Duesseldorf, 3 August 2021 MAX Automation SE

The Managing Directors

Dr. Christian Diekmann Dr. Ralf Guckert

REPORT AFTER AUDIT REVIEW

To MAX Automation SE, Dusseldorf

We have reviewed the condensed consolidated interim financial statements - comprising the condensed statement of financial position, condensed statement of comprehensive income, condensed statement of cash flows, condensed statement of changes in equity and selected explanatory notes - and the interim group management report of MAX Automation SE for the period from 1 January 2021 to 30 June 2021 which are part of the halfyear financial report pursuant to § (Article) 115 WpHG ("Wertpapierhandelsgesetz": German Securities Trading Act). The preparation of the condensed consolidated interim financial statements in accordance with the IFRS applicable to interim financial reporting as adopted by the EU and of the interim group management report in accordance with the provisions of the German Securities Trading Act applicable to interim group management reports is the responsibility of the parent Company's Managing Directors. Our responsibility is to issue a review report on the condensed consolidated interim financial statements and on the interim group management report based on our review.

We conducted our review of the condensed consolidated interim financial statements and the interim group management report in accordance with German generally accepted standards for the review of financial statements promulgated by the Institut der Wirtschaftsprüfer (Institute of Public Auditors in Germany) (IDW). Those standards require that we plan and perform the review so that we can preclude through critical evaluation, with moderate assurance, that the condensed consolidated interim financial statements have not been prepared, in all material respects, in accordance with the IFRS applicable to interim financial reporting as adopted by the EU and that the interim group management report has not been prepared, in all material respects, in accordance with the provisions of the German Securities Trading Act applicable to interim group management reports. A review is limited primarily to inquiries of company personnel and analytical procedures and therefore does not provide the assurance attainable in a financial statement audit. Since, in accordance with our engagement, we have not performed a financial statement audit, we cannot express an audit opinion.

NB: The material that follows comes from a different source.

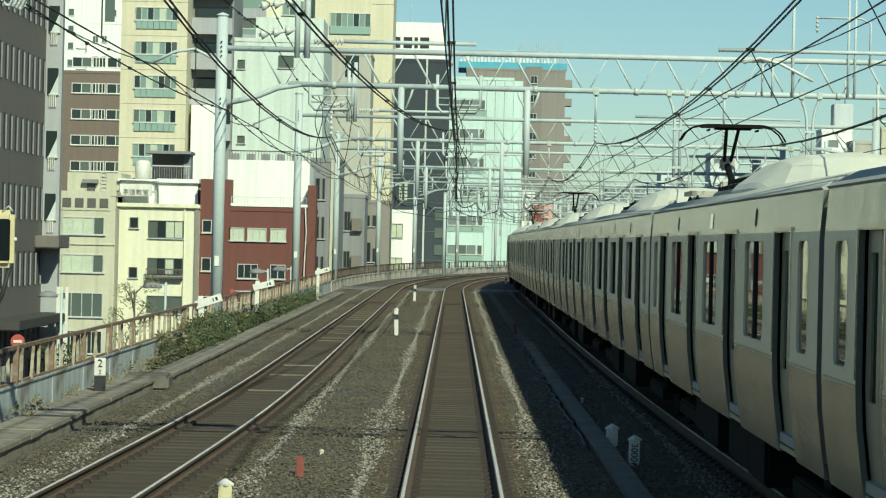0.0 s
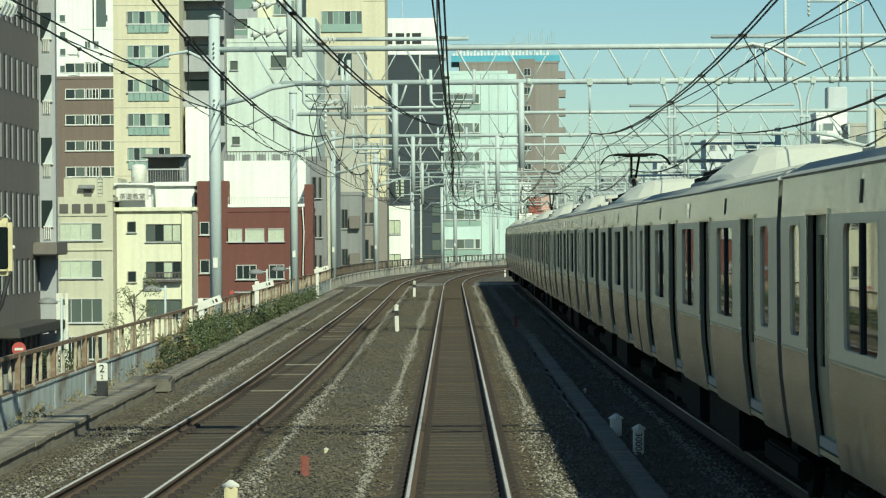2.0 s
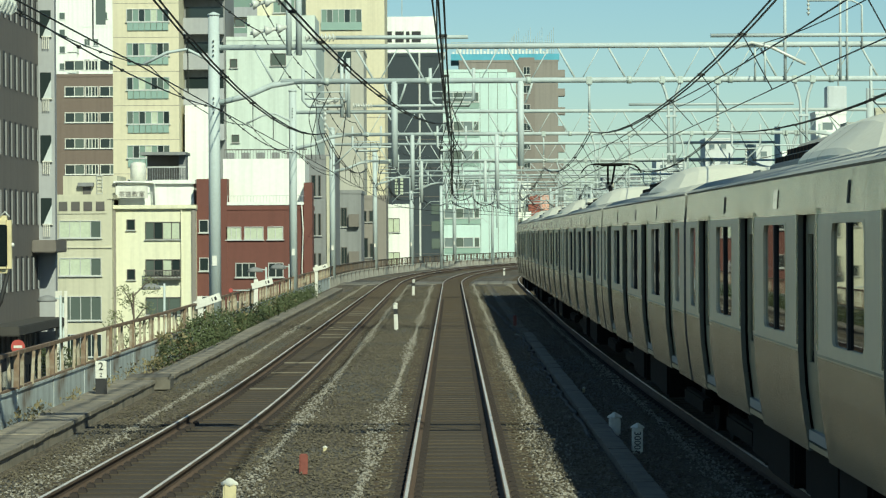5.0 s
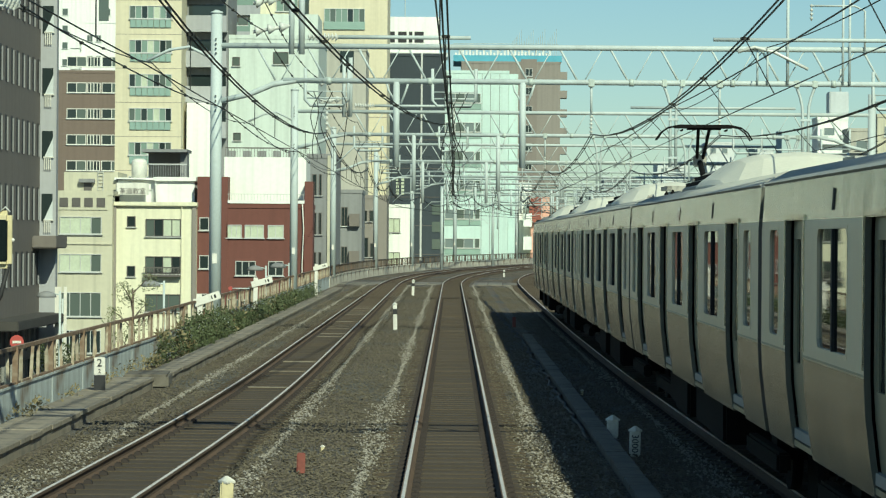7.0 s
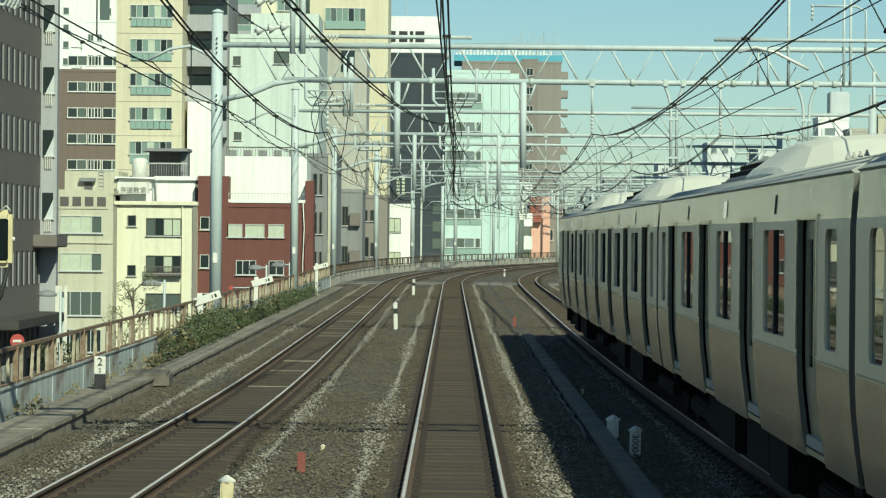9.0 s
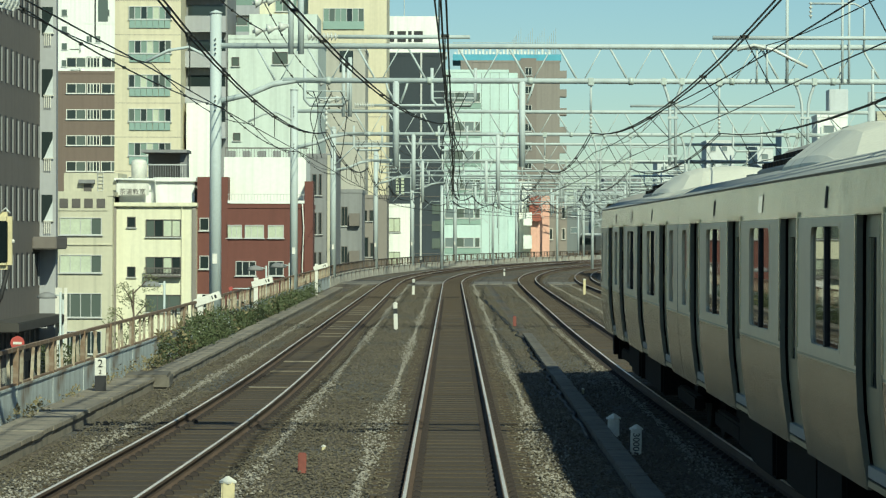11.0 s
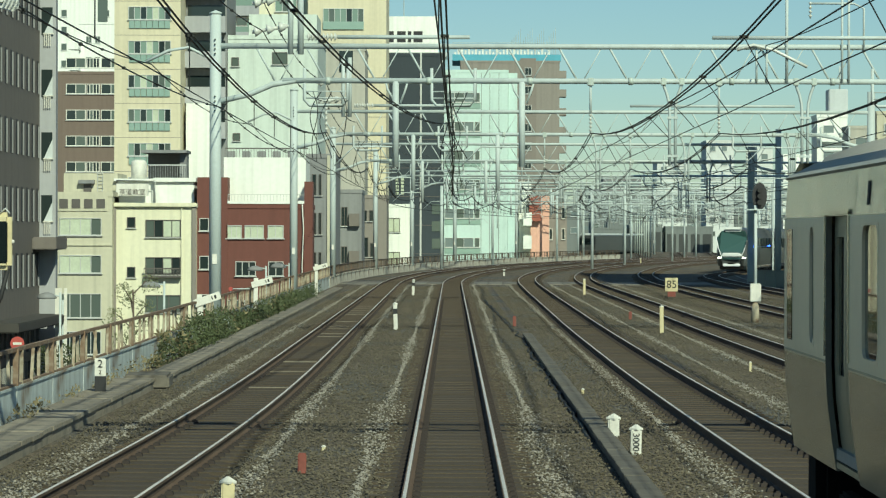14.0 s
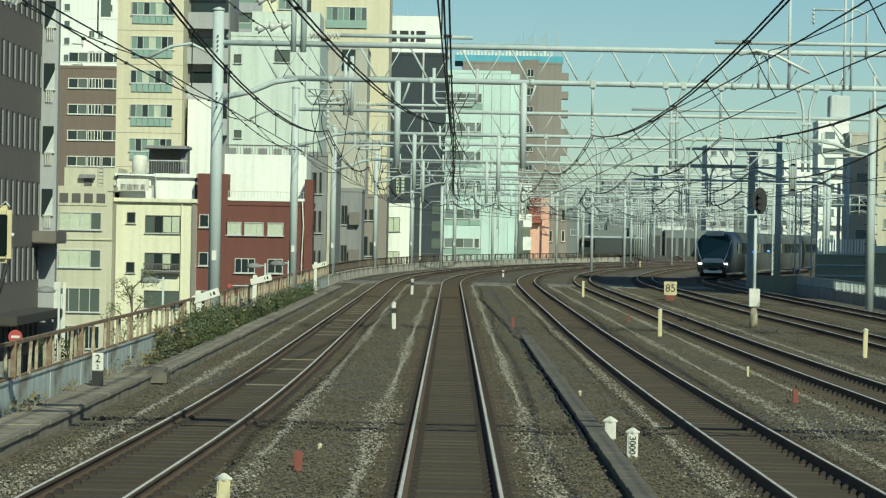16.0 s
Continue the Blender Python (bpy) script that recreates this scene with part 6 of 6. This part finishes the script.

Based on our review, no matters have come to our attention that cause us to presume that the condensed consolidated interim financial statements have not been prepared, in all material respects, in accordance with the IFRS applicable to interim financial reporting as adopted by the EU nor that the interim group management report has not been prepared, in all material aspects, in accordance with the provisions of the German Securities Trading Act applicable to interim group management reports.

Dusseldorf, 3 August 2021

PricewaterhouseCoopers GmbH Wirtschaftsprüfungsgesellschaft

Antje Schlotter Norbert Klütsch Wirtschaftsprüferin Wirtschaftsprüfer (German Public Auditor) (German Public Auditor)

CONTACT

Katja Redweik Head of Investor Relations Phone: +49 211 90 99 1 - 10 e-mail: [email protected] www.maxautomation.com

CONTACT FOR MEDIA REPRESENTATIVES

Susan Hoffmeister CROSS ALLIANCE communication GmbH Phone: +49 89 125 09 03 - 33 e-Mail: [email protected] www.crossalliance.de

This report is also available in German. In the event of differences, the German version takes precedent. Published financial reports of MAX Automation SE are available online at https://www.maxautomation.com/investor-relations/financial-reports/.

DISCLAIMER

This interim report contains forward-looking statements regarding the business, earnings, financial and asset position of MAX Automation SE and its subsidiaries. These statements are based on the company's current plans, estimates, forecasts, and expectations and are therefore subject to risks and uncertainties that could cause actual developments to differ significantly from those anticipated. These forward-looking statements are only valid at the time of publication of this quarterly report. MAX Automation SE does not intend to update these forward-looking statements and assumes no obligation to do so.